● **Data provided**
· · ·

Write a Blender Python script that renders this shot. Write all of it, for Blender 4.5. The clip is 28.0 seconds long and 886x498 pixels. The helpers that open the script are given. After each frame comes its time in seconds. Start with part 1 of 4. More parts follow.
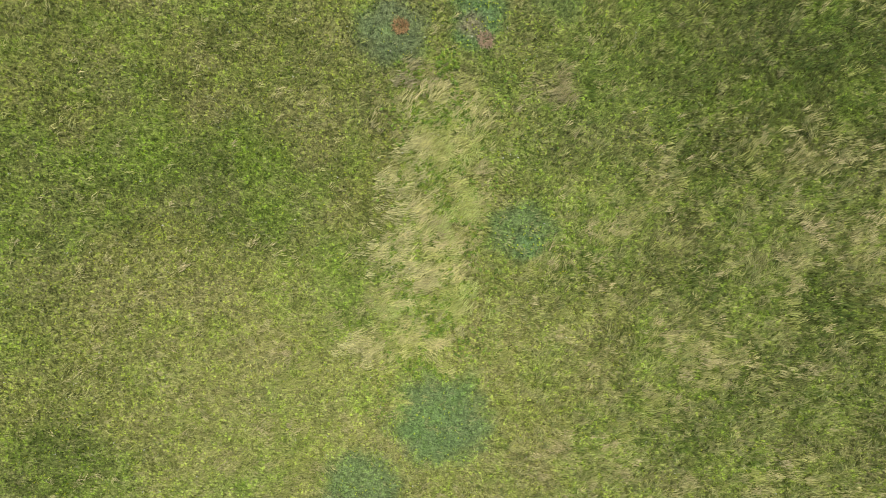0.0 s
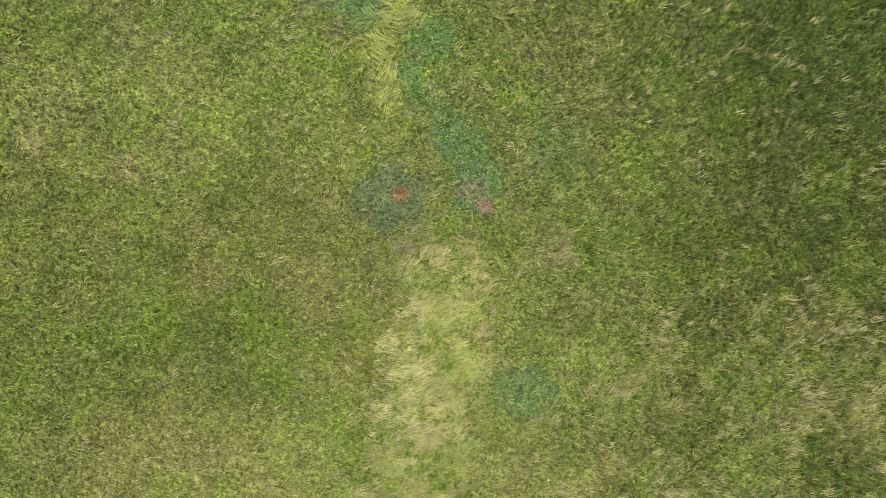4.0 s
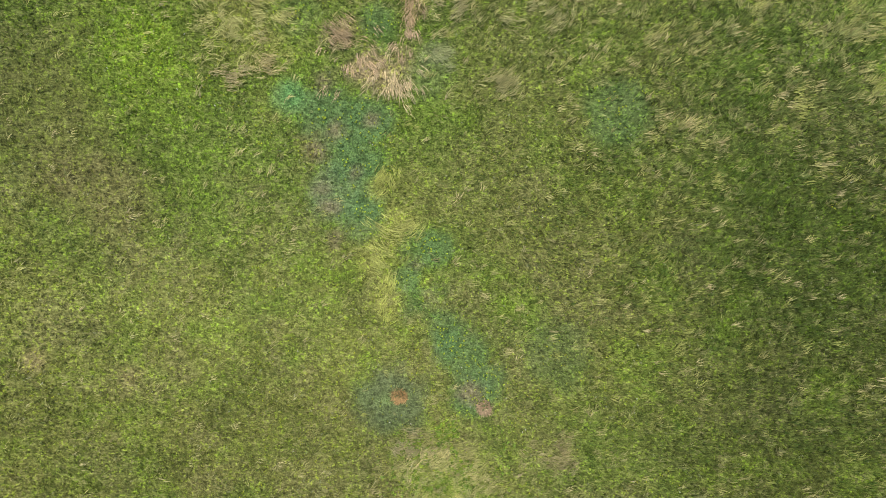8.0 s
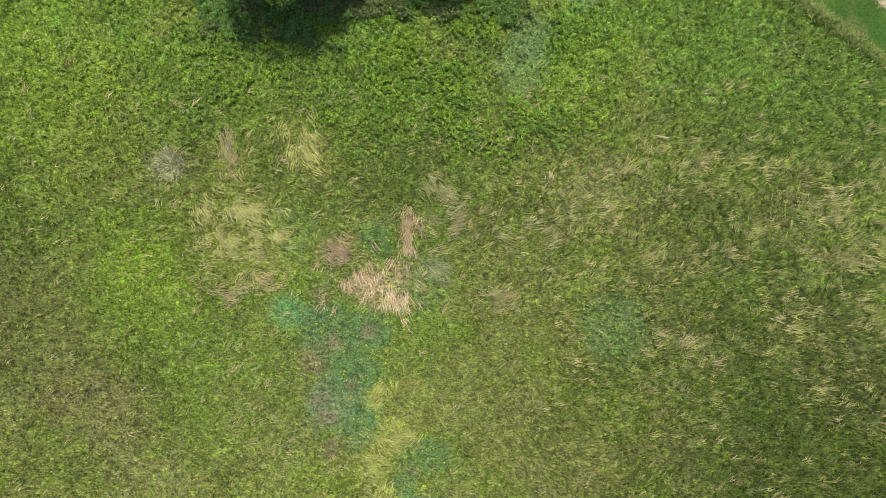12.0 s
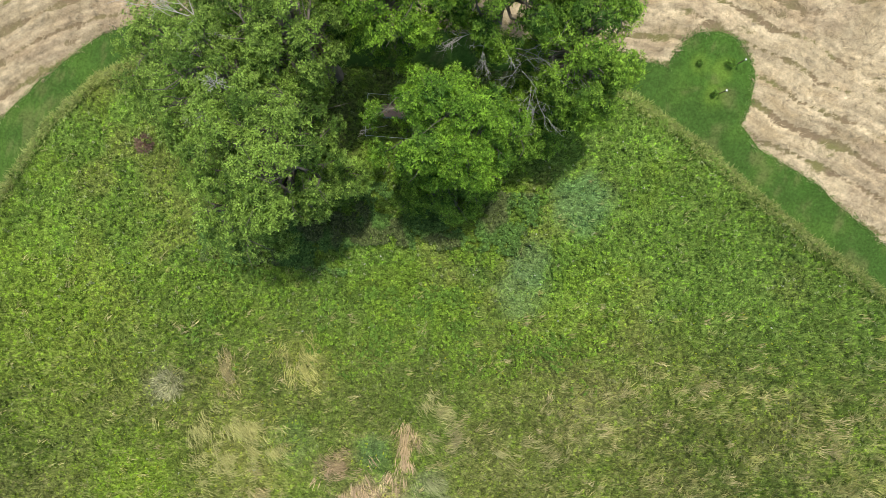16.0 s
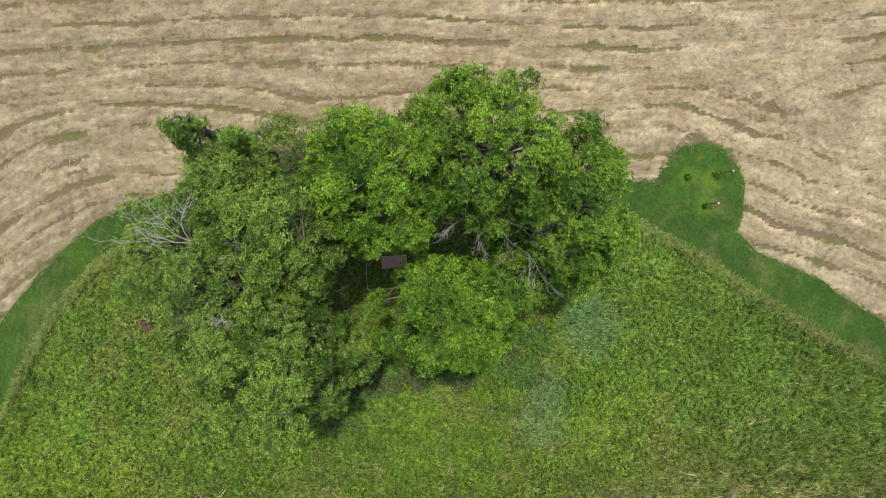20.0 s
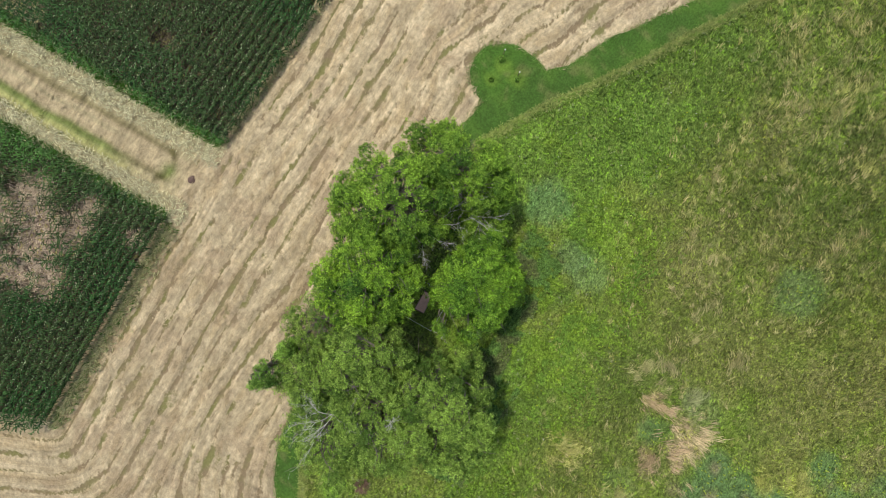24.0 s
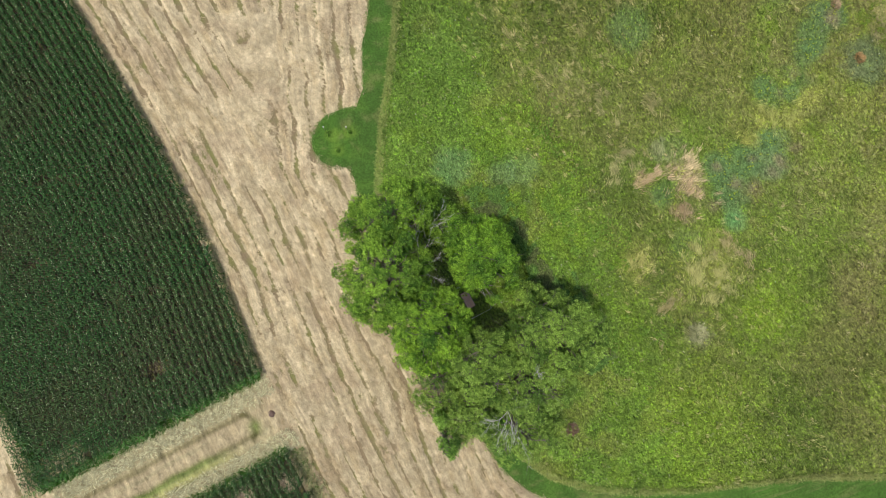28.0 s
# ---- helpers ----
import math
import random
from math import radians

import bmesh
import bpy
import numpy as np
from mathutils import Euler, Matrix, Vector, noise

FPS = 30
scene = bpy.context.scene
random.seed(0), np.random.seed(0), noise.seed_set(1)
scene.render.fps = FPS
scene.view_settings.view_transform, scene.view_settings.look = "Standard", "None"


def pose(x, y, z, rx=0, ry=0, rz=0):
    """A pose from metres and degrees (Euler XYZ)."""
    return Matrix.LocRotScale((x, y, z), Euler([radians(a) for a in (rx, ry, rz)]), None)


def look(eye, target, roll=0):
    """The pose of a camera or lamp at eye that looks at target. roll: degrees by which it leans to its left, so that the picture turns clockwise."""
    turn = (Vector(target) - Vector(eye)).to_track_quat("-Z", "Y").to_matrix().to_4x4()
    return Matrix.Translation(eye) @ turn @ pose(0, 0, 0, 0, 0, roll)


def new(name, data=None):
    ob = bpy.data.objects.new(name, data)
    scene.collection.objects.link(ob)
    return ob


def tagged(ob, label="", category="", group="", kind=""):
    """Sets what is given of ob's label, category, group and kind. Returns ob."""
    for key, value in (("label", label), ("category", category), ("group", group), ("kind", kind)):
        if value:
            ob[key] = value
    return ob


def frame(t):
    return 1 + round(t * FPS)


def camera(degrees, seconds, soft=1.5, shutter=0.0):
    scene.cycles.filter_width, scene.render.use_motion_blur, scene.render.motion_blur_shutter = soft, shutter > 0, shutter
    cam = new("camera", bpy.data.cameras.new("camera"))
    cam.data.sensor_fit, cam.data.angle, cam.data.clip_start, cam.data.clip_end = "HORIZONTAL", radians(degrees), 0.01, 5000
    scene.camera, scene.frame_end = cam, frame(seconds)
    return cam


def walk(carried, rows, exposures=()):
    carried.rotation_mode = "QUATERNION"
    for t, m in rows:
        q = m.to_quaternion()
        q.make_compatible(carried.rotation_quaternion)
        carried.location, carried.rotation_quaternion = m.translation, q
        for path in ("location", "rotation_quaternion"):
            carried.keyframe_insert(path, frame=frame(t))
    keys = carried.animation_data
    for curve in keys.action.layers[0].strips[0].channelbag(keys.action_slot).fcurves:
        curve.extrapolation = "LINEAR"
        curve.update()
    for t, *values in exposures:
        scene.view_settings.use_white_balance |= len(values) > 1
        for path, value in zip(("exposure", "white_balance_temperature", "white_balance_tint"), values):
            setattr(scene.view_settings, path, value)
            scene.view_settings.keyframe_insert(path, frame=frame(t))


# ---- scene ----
cam = camera(72.0, 28.0, soft=0.78)
PATH = [
    (0, 2.55, 3.27, 50.61, -5.12, 0.72, 5.02),
    (0.5, 2.44, 4.13, 50.41, -5.54, 0.73, 4.93),
    (1, 2.30, 5.65, 50.30, -5.92, 0.75, 4.84),
    (1.5, 2.15, 7.52, 50.21, -6.23, 0.77, 4.72),
    (2, 2.00, 9.58, 50.08, -6.48, 0.79, 4.63),
    (2.5, 1.82, 11.79, 49.92, -6.66, 0.81, 4.55),
    (3, 1.65, 14.08, 49.73, -6.79, 0.84, 4.41),
    (3.5, 1.55, 16.28, 49.51, -6.91, 0.86, 4.34),
    (5.5, 0.86, 23.68, 48.83, -6.04, 0.62, 4.01),
    (6, 0.74, 25.69, 48.61, -5.96, 0.64, 3.99),
    (6.5, 0.65, 27.72, 48.43, -5.87, 0.67, 3.92),
    (7, 0.53, 29.74, 48.25, -5.77, 0.70, 3.92),
    (7.5, 0.45, 31.76, 48.08, -5.68, 0.75, 3.90),
    (8, 0.37, 33.78, 47.89, -5.58, 0.82, 3.91),
    (8.5, 0.31, 35.80, 47.69, -5.49, 0.92, 3.97),
    (9, 0.30, 37.84, 47.50, -5.41, 1.01, 3.95),
    (9.5, 0.25, 39.90, 47.32, -5.34, 1.08, 3.94),
    (10, 0.18, 41.92, 47.18, -5.28, 1.14, 3.98),
    (10.5, 0.13, 43.92, 47.03, -5.22, 1.17, 3.92),
    (11, 0.00, 45.94, 46.84, -5.17, 1.17, 3.89),
    (11.5, -0.16, 47.95, 46.64, -5.13, 1.14, 3.95),
    (12, -0.34, 49.99, 46.46, -5.08, 1.07, 3.99),
    (12.5, -0.56, 52.03, 46.24, -5.04, 0.99, 4.09),
    (14.5, -1.27, 59.97, 45.33, -4.64, 0.74, 4.19),
    (15, -1.30, 61.89, 45.28, -4.48, 0.90, 4.34),
    (15.5, -1.33, 63.83, 45.19, -4.31, 1.08, 4.53),
    (16, -1.37, 65.80, 45.08, -4.15, 1.24, 4.66),
    (16.5, -1.43, 67.74, 45.02, -4.00, 1.36, 4.78),
    (17, -1.56, 69.71, 44.97, -3.86, 1.41, 4.83),
    (17.5, -1.73, 71.63, 44.88, -3.70, 1.40, 4.89),
    (18, -1.89, 73.41, 44.73, -3.53, 1.34, 4.94),
    (18.5, -2.01, 74.49, 44.56, -3.41, 1.25, 5.03),
    (19, -2.09, 75.04, 44.46, -3.34, 1.13, 5.03),
    (19.5, -2.19, 75.24, 44.42, -3.31, 0.96, 4.49),
    (20, -2.06, 75.33, 44.63, -3.31, 0.71, -2.68),
    (20.5, -1.92, 75.42, 45.22, -3.33, 0.41, -9.95),
    (22.5, -1.00, 75.15, 52.00, -2.38, -0.91, -38.20),
    (23, -0.89, 75.25, 54.08, -2.09, -1.25, -45.46),
    (23.5, -0.78, 75.36, 56.11, -1.82, -1.58, -52.58),
    (24, -0.65, 75.49, 58.18, -1.56, -1.89, -59.77),
    (24.5, -0.52, 75.62, 60.25, -1.25, -2.20, -66.98),
    (25, -0.43, 75.78, 62.29, -0.90, -2.49, -74.24),
    (25.5, -0.39, 75.93, 64.25, -0.48, -2.76, -81.48),
    (26, -0.33, 76.07, 65.89, 0.00, -2.98, -88.70),
    (26.5, -0.33, 76.24, 66.97, 0.52, -3.18, -95.96),
    (27, -0.31, 76.42, 67.55, 1.06, -3.42, -103.19),
    (27.5, -0.21, 76.79, 67.85, 1.57, -3.66, -110.31),
    (28, -0.08, 77.12, 68.04, 2.11, -3.90, -117.59),
]
EXPOSURES = [(0, 0.0), (12, 0.04), (16, 0.08), (18, -0.1), (20, -0.25), (22.5, -0.2), (24.5, -0.1), (26.5, -0.09), (28, -0.08)]
walk(cam, [(t, pose(x, y, z, rx, ry, rz)) for t, x, y, z, rx, ry, rz in PATH], EXPOSURES)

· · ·

● **Written exercise**
Repeat the data exactly in full, omitting its pictures.

● **Solution**
Write a Blender Python script that renders this shot. Write all of it, for Blender 4.5. The clip is 28.0 seconds long and 886x498 pixels. The helpers that open the script are given. After each frame comes its time in seconds. Start with part 1 of 4. More parts follow.
0.0 s
4.0 s
8.0 s
12.0 s
16.0 s
20.0 s
24.0 s
28.0 s
# ---- helpers ----
import math
import random
from math import radians

import bmesh
import bpy
import numpy as np
from mathutils import Euler, Matrix, Vector, noise

FPS = 30
scene = bpy.context.scene
random.seed(0), np.random.seed(0), noise.seed_set(1)
scene.render.fps = FPS
scene.view_settings.view_transform, scene.view_settings.look = "Standard", "None"


def pose(x, y, z, rx=0, ry=0, rz=0):
    """A pose from metres and degrees (Euler XYZ)."""
    return Matrix.LocRotScale((x, y, z), Euler([radians(a) for a in (rx, ry, rz)]), None)


def look(eye, target, roll=0):
    """The pose of a camera or lamp at eye that looks at target. roll: degrees by which it leans to its left, so that the picture turns clockwise."""
    turn = (Vector(target) - Vector(eye)).to_track_quat("-Z", "Y").to_matrix().to_4x4()
    return Matrix.Translation(eye) @ turn @ pose(0, 0, 0, 0, 0, roll)


def new(name, data=None):
    ob = bpy.data.objects.new(name, data)
    scene.collection.objects.link(ob)
    return ob


def tagged(ob, label="", category="", group="", kind=""):
    """Sets what is given of ob's label, category, group and kind. Returns ob."""
    for key, value in (("label", label), ("category", category), ("group", group), ("kind", kind)):
        if value:
            ob[key] = value
    return ob


def frame(t):
    return 1 + round(t * FPS)


def camera(degrees, seconds, soft=1.5, shutter=0.0):
    scene.cycles.filter_width, scene.render.use_motion_blur, scene.render.motion_blur_shutter = soft, shutter > 0, shutter
    cam = new("camera", bpy.data.cameras.new("camera"))
    cam.data.sensor_fit, cam.data.angle, cam.data.clip_start, cam.data.clip_end = "HORIZONTAL", radians(degrees), 0.01, 5000
    scene.camera, scene.frame_end = cam, frame(seconds)
    return cam


def walk(carried, rows, exposures=()):
    carried.rotation_mode = "QUATERNION"
    for t, m in rows:
        q = m.to_quaternion()
        q.make_compatible(carried.rotation_quaternion)
        carried.location, carried.rotation_quaternion = m.translation, q
        for path in ("location", "rotation_quaternion"):
            carried.keyframe_insert(path, frame=frame(t))
    keys = carried.animation_data
    for curve in keys.action.layers[0].strips[0].channelbag(keys.action_slot).fcurves:
        curve.extrapolation = "LINEAR"
        curve.update()
    for t, *values in exposures:
        scene.view_settings.use_white_balance |= len(values) > 1
        for path, value in zip(("exposure", "white_balance_temperature", "white_balance_tint"), values):
            setattr(scene.view_settings, path, value)
            scene.view_settings.keyframe_insert(path, frame=frame(t))


# ---- scene ----
cam = camera(72.0, 28.0, soft=0.78)
PATH = [
    (0, 2.55, 3.27, 50.61, -5.12, 0.72, 5.02),
    (0.5, 2.44, 4.13, 50.41, -5.54, 0.73, 4.93),
    (1, 2.30, 5.65, 50.30, -5.92, 0.75, 4.84),
    (1.5, 2.15, 7.52, 50.21, -6.23, 0.77, 4.72),
    (2, 2.00, 9.58, 50.08, -6.48, 0.79, 4.63),
    (2.5, 1.82, 11.79, 49.92, -6.66, 0.81, 4.55),
    (3, 1.65, 14.08, 49.73, -6.79, 0.84, 4.41),
    (3.5, 1.55, 16.28, 49.51, -6.91, 0.86, 4.34),
    (5.5, 0.86, 23.68, 48.83, -6.04, 0.62, 4.01),
    (6, 0.74, 25.69, 48.61, -5.96, 0.64, 3.99),
    (6.5, 0.65, 27.72, 48.43, -5.87, 0.67, 3.92),
    (7, 0.53, 29.74, 48.25, -5.77, 0.70, 3.92),
    (7.5, 0.45, 31.76, 48.08, -5.68, 0.75, 3.90),
    (8, 0.37, 33.78, 47.89, -5.58, 0.82, 3.91),
    (8.5, 0.31, 35.80, 47.69, -5.49, 0.92, 3.97),
    (9, 0.30, 37.84, 47.50, -5.41, 1.01, 3.95),
    (9.5, 0.25, 39.90, 47.32, -5.34, 1.08, 3.94),
    (10, 0.18, 41.92, 47.18, -5.28, 1.14, 3.98),
    (10.5, 0.13, 43.92, 47.03, -5.22, 1.17, 3.92),
    (11, 0.00, 45.94, 46.84, -5.17, 1.17, 3.89),
    (11.5, -0.16, 47.95, 46.64, -5.13, 1.14, 3.95),
    (12, -0.34, 49.99, 46.46, -5.08, 1.07, 3.99),
    (12.5, -0.56, 52.03, 46.24, -5.04, 0.99, 4.09),
    (14.5, -1.27, 59.97, 45.33, -4.64, 0.74, 4.19),
    (15, -1.30, 61.89, 45.28, -4.48, 0.90, 4.34),
    (15.5, -1.33, 63.83, 45.19, -4.31, 1.08, 4.53),
    (16, -1.37, 65.80, 45.08, -4.15, 1.24, 4.66),
    (16.5, -1.43, 67.74, 45.02, -4.00, 1.36, 4.78),
    (17, -1.56, 69.71, 44.97, -3.86, 1.41, 4.83),
    (17.5, -1.73, 71.63, 44.88, -3.70, 1.40, 4.89),
    (18, -1.89, 73.41, 44.73, -3.53, 1.34, 4.94),
    (18.5, -2.01, 74.49, 44.56, -3.41, 1.25, 5.03),
    (19, -2.09, 75.04, 44.46, -3.34, 1.13, 5.03),
    (19.5, -2.19, 75.24, 44.42, -3.31, 0.96, 4.49),
    (20, -2.06, 75.33, 44.63, -3.31, 0.71, -2.68),
    (20.5, -1.92, 75.42, 45.22, -3.33, 0.41, -9.95),
    (22.5, -1.00, 75.15, 52.00, -2.38, -0.91, -38.20),
    (23, -0.89, 75.25, 54.08, -2.09, -1.25, -45.46),
    (23.5, -0.78, 75.36, 56.11, -1.82, -1.58, -52.58),
    (24, -0.65, 75.49, 58.18, -1.56, -1.89, -59.77),
    (24.5, -0.52, 75.62, 60.25, -1.25, -2.20, -66.98),
    (25, -0.43, 75.78, 62.29, -0.90, -2.49, -74.24),
    (25.5, -0.39, 75.93, 64.25, -0.48, -2.76, -81.48),
    (26, -0.33, 76.07, 65.89, 0.00, -2.98, -88.70),
    (26.5, -0.33, 76.24, 66.97, 0.52, -3.18, -95.96),
    (27, -0.31, 76.42, 67.55, 1.06, -3.42, -103.19),
    (27.5, -0.21, 76.79, 67.85, 1.57, -3.66, -110.31),
    (28, -0.08, 77.12, 68.04, 2.11, -3.90, -117.59),
]
EXPOSURES = [(0, 0.0), (12, 0.04), (16, 0.08), (18, -0.1), (20, -0.25), (22.5, -0.2), (24.5, -0.1), (26.5, -0.09), (28, -0.08)]
walk(cam, [(t, pose(x, y, z, rx, ry, rz)) for t, x, y, z, rx, ry, rz in PATH], EXPOSURES)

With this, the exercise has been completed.